Christmas lights come in all shapes, sizes and colors, but for some buyers, there are really only two categories: blinking and nonblinking. If your Christmas lights are not blinking and you would prefer to have them flash, that's a relatively easy fix. There are also more elaborate approaches for serious hobbyists.
How Christmas Lights Are Wired
Before you start, it's important to know that your Christmas tree lights can be wired in a couple of different ways. One method is to have them hooked up in series, which means the whole string of lights makes one circuit. This allows the wiring to be simpler, but if one bulb goes out, you'll lose the whole string.
An alternative is to wire them in parallel, meaning each light is on its own little secondary circuit, so if one light blows, the rest continue to work just fine. This is less frustrating for you, but the wiring is more complex and costs a bit more to manufacture. Modern lights often combine both approaches, wiring short substrings in series and then joining those together in parallel. If one light goes out, a short segment of the string will stop working, but the rest will continue.
Some high-quality incandescent lights may have a built-in system of fuses or shunts, so when one bulb blows, a secondary route is created for the electricity. With LED lights, the blown light itself provides a path for electricity, so in both of those cases, the other bulbs will keep working.
Most sets of lights come equipped with at least a few spare bulbs so you can keep the holiday spirit going even if you have a bulb go out on you. Most of these are ordinary bulbs, but you may also see a bulb that's marked with a red or silver tip. That's the blink bulb – the one that makes all of the other lights on the same circuit blink. If your lights are not currently blinking, it's because you need to add one of these special bulbs to the string.
This is why it's important to know how your lights are wired. If the whole string is in series or parallel, placing one blink bulb on the string will make them all turn on and off. If the string is subdivided into multiple circuits, you'll need to have one of those special blink-controlling bulbs for each substring.
The bulb-replacement process is the same in any case. You'll just have to do it a few more times.
Test your lights before you begin and make sure they're all working. Next, unplug the string of lights before working on it. Choose a light bulb near the beginning of the string and remove it. Some bulbs simply unscrew, but the newer push- or bayonet-type bulbs push and snap into place.

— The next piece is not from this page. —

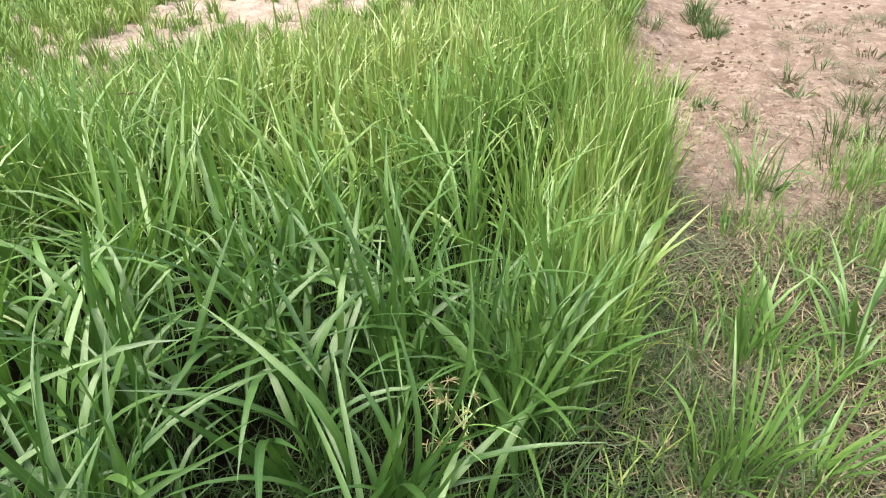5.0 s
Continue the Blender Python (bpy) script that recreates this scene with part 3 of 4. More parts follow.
lone_leaf(0.73, 1.39, -0.55, 0.73, 0.02, 1.91, 0.70, 5.7, 0.00, 0.021)
lone_leaf(2.16, 0.52, 0.00, 0.38, 0.05, 0.10, 0.60, 6.0, 0.00, 0.022)
lone_leaf(1.45, 1.12, 5.83, 1.05, 0.35, 1.54, 0.30, 3.6, 0.00, 0.022)
lone_leaf(2.44, 0.66, 0.10, 0.75, 0.15, 1.26, 0.55, 14.0, -0.19, 0.024)
lone_leaf(1.92, 0.66, -3.06, 1.05, 0.15, 0.23, 0.34, 14.0, 0.00, 0.026)
lone_leaf(2.35, 1.24, -0.53, 0.80, 0.61, 1.77, 0.30, 14.0, 0.05, 0.024)
lone_leaf(2.16, 1.90, -0.89, 1.06, 0.02, 1.83, 0.48, 3.9, 0.00, 0.024)
lone_leaf(0.75, 1.81, 2.15, 0.96, 0.04, 1.53, 0.90, 3.1, 0.00, 0.030)
lone_leaf(2.15, 1.89, -0.76, 0.95, 0.16, 1.89, 0.64, 3.0, 0.00, 0.024)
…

To remove those safely, get your fingernails between the bulb's base and the receptacle on the string of lights and pull out carefully. Otherwise, you may end up pulling out just the bulb itself, and the base will be left stuck in your string.
Insert the marked blink bulb and plug in your lights. After a few minutes, the blink will begin working. If the whole string lights up, you're done. If not, unplug the string and replace one of the nonblinking bulbs with another blink bulb. Repeat until the whole string flashes.
Other Effects With Holiday Lights
Note that this technique will only make your lights blink on and off at a predetermined tempo. If you want to be able to make them blink faster or slower or sync with music, you'll need to have a special controller to do that.
Controllers and lights are available as kits, but if you're handy with electronics building, your own can be a fun DIY project. You can make a small string of lights blink with just a 555 timer and a few other components, but more elaborate and ambitious projects require more parts and a lot more electrical knowledge. If you opt to go the DIY route, be sure you understand the necessary precautions to avoid creating a fire risk or harming yourself.